Induced defences require plant sensing the nature of injury, such as wounding from herbivore attack as opposed to wounding from mechanical damage. Plants therefore use a variety of cues, including the sense of touch, and salivary enzymes of the attacking herbivore. For example, in a study to test whether plants can distinguish mechanical damage from insect herbivory attack, Korth and Dixon (1997) discovered that the accumulation of induce defence transcription products occurred more rapidly in potato (Solanum tuberosum L.) leaves chewed on by caterpillars than in leaves damaged mechanically. Distinct signal transduction pathway are activated in response either to insect damage or mechanical damage in plants. While chemicals released in wounding responses are the same in both cases, the pathway in which they accumulate are separate. Not all herbivore attack begins with feeding, but with insects laying eggs on the plant. The adults of butterflies and moths (order Lepidoptera), for example, do not feed on plants directly, but lay eggs on plants which are suitable food for their larva. In such cases, plants have been demonstrated to induce defences upon contact from the ovipositing of insects.

== A mechanism of defence induction: changes in gene transcription rates ==

Systemically induced defences are at least in some cases the result of changes in the transcription rates of genes in a plant. Genes involved in this process may differ between species, but common to all plants is that systemically induced defences occur as a result of changes in gene expression. The changes in transcription can involve genes which either do not encode products involved in insect resistance, or are involved in general response to stress. In cultivated tobacco (Nicotiana tobacum) photosynthetic genes are down-regulated, while genes directly involved in defences are up-regulated in response to insect attack. This allows more resources to be allocated to producing proteins directly involved in the resistance response. A similar response was reported in Arabidopsis plants where there is an up-regulation of all genes that are involved in defence. Such changes in the transcription rates are essential in inducing a change in the level of defence upon herbivory attack.

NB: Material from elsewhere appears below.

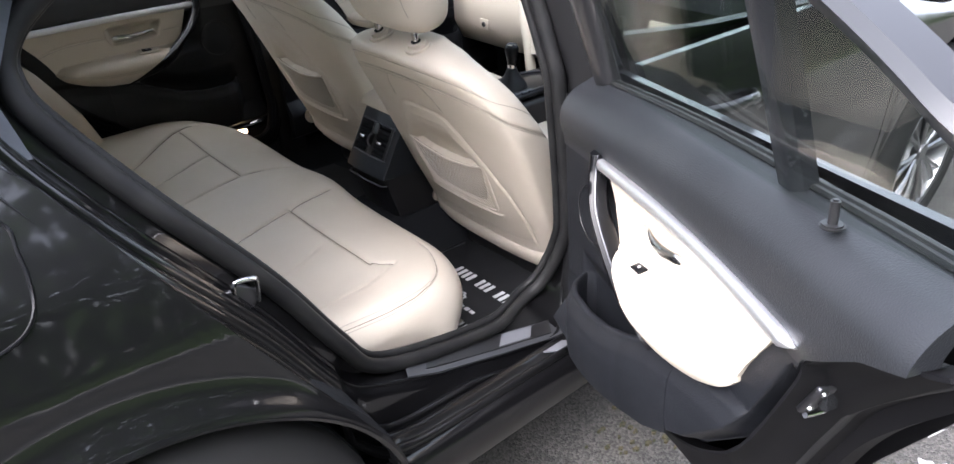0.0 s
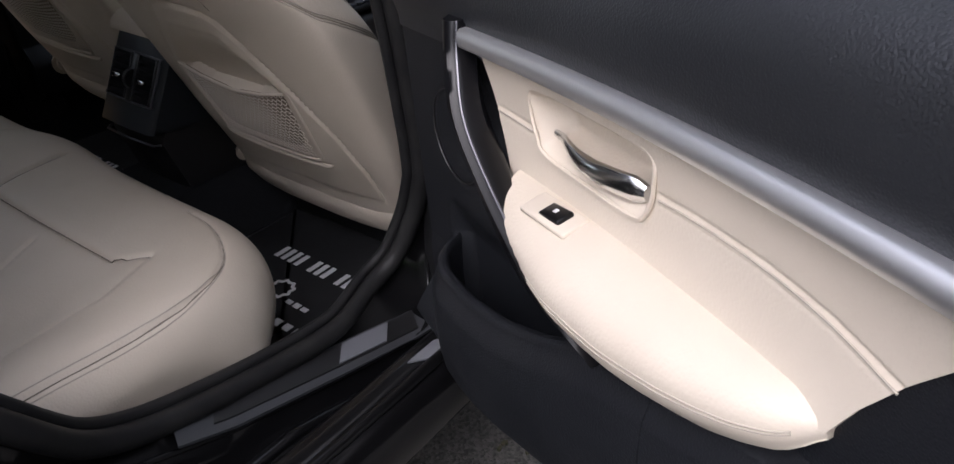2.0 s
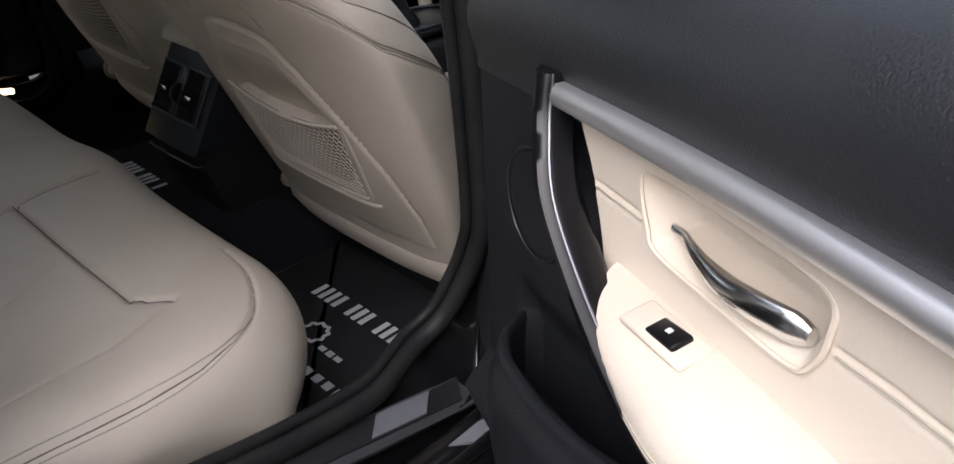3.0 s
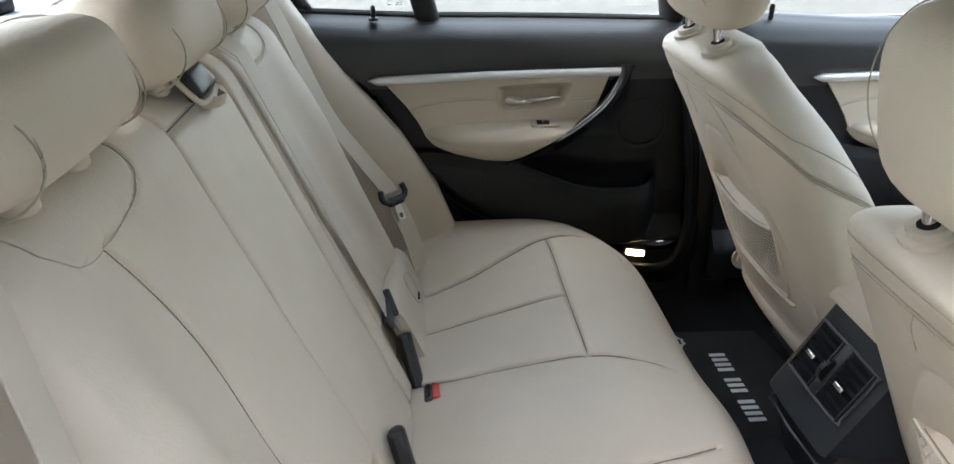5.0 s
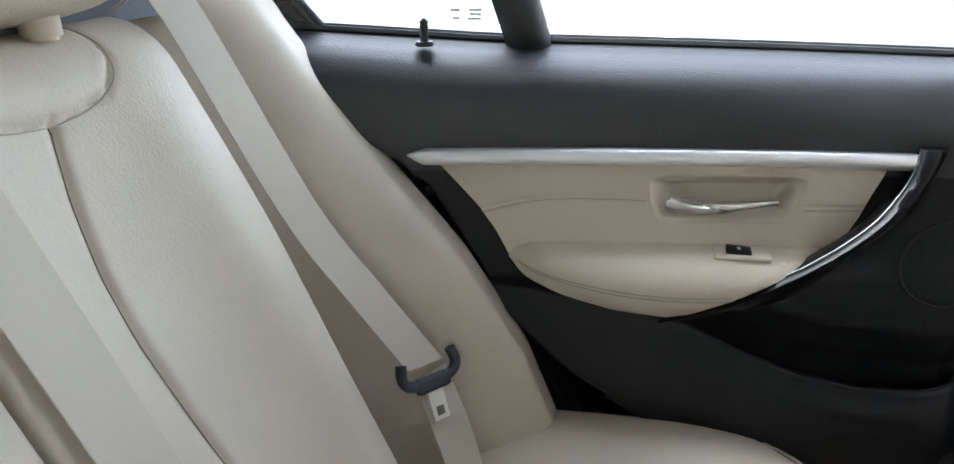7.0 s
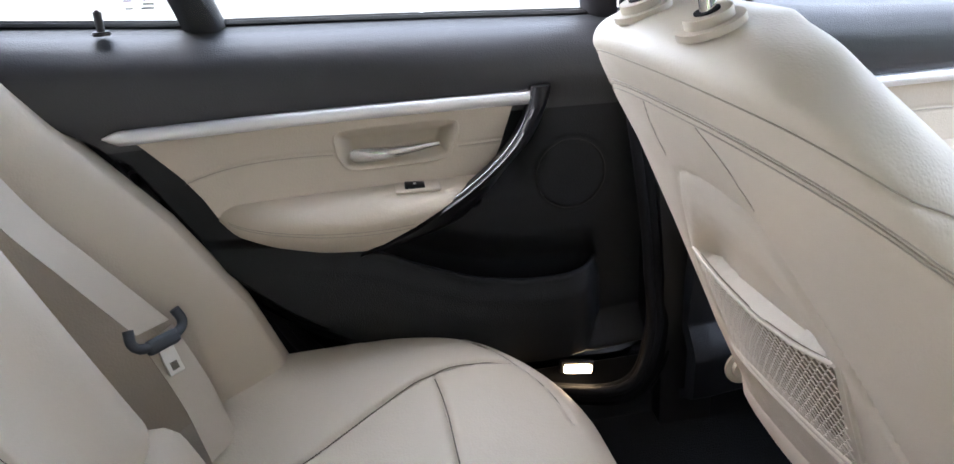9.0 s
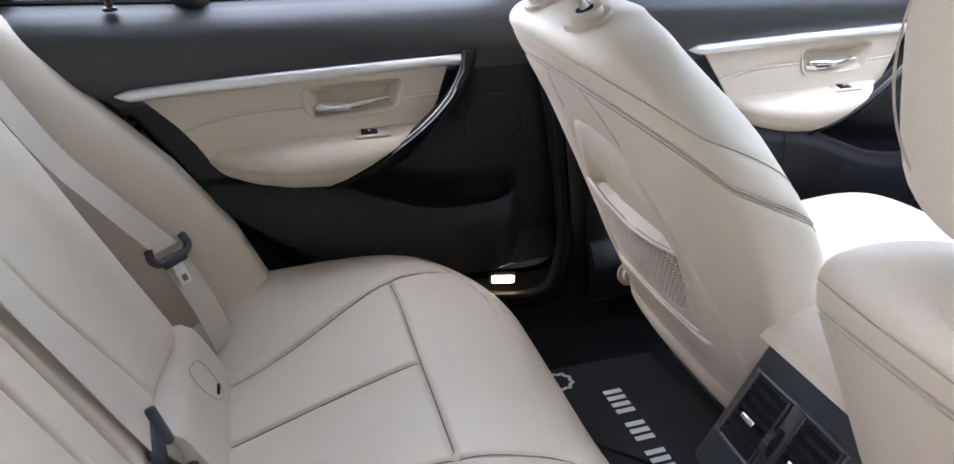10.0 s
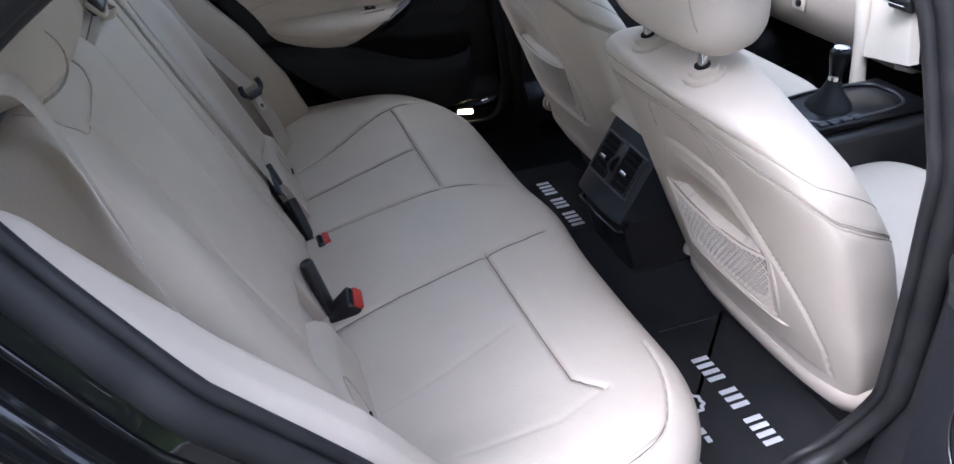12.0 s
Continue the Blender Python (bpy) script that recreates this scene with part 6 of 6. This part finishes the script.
def sill_strip(x0, x1, y0, y1, lift, mat, name, slant=0.0, label=""):
    rows = []
    for u in np.linspace(0, 1, 24):
        row = []
        for k in np.linspace(0, 1, 6):
            x = x0 + (x1 - x0) * u + slant * (0.5 - k)
            row.append((x, -(y0 + (y1 - y0) * k), float(sill_height(x)) + 0.008 - 0.012 * (y0 + (y1 - y0) * k - 0.690) / 0.034 + lift))
        rows.append(row)
    return part(name, slab(np.array(rows), (0, 0, -0.004)), mat, plate, label)


sill_strip(0.270, 0.690, 0.682, 0.727, 0.006, "plate", "plate", 0.02)
sill_strip(0.320, 0.665, 0.687, 0.716, 0.0085, "plastic", "panel", 0.02)
sill_strip(0.515, 0.605, 0.688, 0.714, 0.0105, "film", "insert", 0.03, "satin metal insert")
# Added pale patch: a reflection on the glossy ledge, built as a sheet.
film = part("sill_reflection", slab(np.array([[(x + 0.03 * k, -0.788 - 0.022 * k, 0.4085 - 0.001 * k) for k in (1, 0.5, 0)] for x in (0.555, 0.58, 0.61)]), (0, 0, -0.003)), "film")
tagged(film, "pale patch for a reflection on the sill ledge", "film")
screw = part("sill_plug", rod(0.006, 0.004, (0.655, -0.772, 0.402), "z", 0.001, 12), "plastic")
tagged(screw, "small black plug in the sill", "plug")
# black side walls under the door trims
for s in (1, -1):
    P = [[(x, s * y, z) for x in np.linspace(0.0, 0.80, 9)] for y, z in ((0.640, 0.26), (0.672, 0.30), (0.690, 0.36), (0.694, 0.42), (0.698, 0.455))] if s > 0 else [[(x, s * y, z) for x in np.linspace(0.0, 0.80, 9)] for y, z in ((0.620, 0.26), (0.640, 0.29), (0.655, 0.33), (0.662, 0.35))]
    ob = part("sill_trim", slab(np.array(P), (0, s * 0.004, -0.002)), "black")
    tagged(ob, "black inner sill trim along the footwell", "trim", kind="structure")
striker = thing("door_striker", "steel door striker on the black jamb", "striker")
part("loop", tube(smooth_line([(-0.024, -0.746, 0.788), (-0.027, -0.757, 0.826), (-0.020, -0.759, 0.832), (0.000, -0.759, 0.828), (0.006, -0.757, 0.820), (0.008, -0.746, 0.782)], 6), 0.0042, 8), "chrome", striker)
part("base", box(0.046, 0.010, 0.034, 0.004, (-0.012, -0.741, 0.795), Euler((0, radians(35), 0)).to_matrix()), "satin_dark", striker)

===Classification of induced genes===

Not all up-regulated genes in induced defences are directly involved in the production of toxins. The genes encoding newly synthesised proteins after a herbivory attack can be categorised based on the function of their transcriptional products. There are three broad classification categories: defence genes, signalling pathway genes and rerouting genes. The transcription of defensive gene produces either proteins that are directly involved in plant defence such as proteinase inhibitors or are enzymes that are essential for the production of such proteins. Signalling pathway genes are involved in transmitting the stimulus from the wounded regions to organs where defence genes are transcribed. These genes are essential in plants due to the constraints in the vascular systems of the plants. Finally, rerouting genes are responsible in allocating resources for metabolism from primary metabolites involved in photosynthesis and survival to defence genes.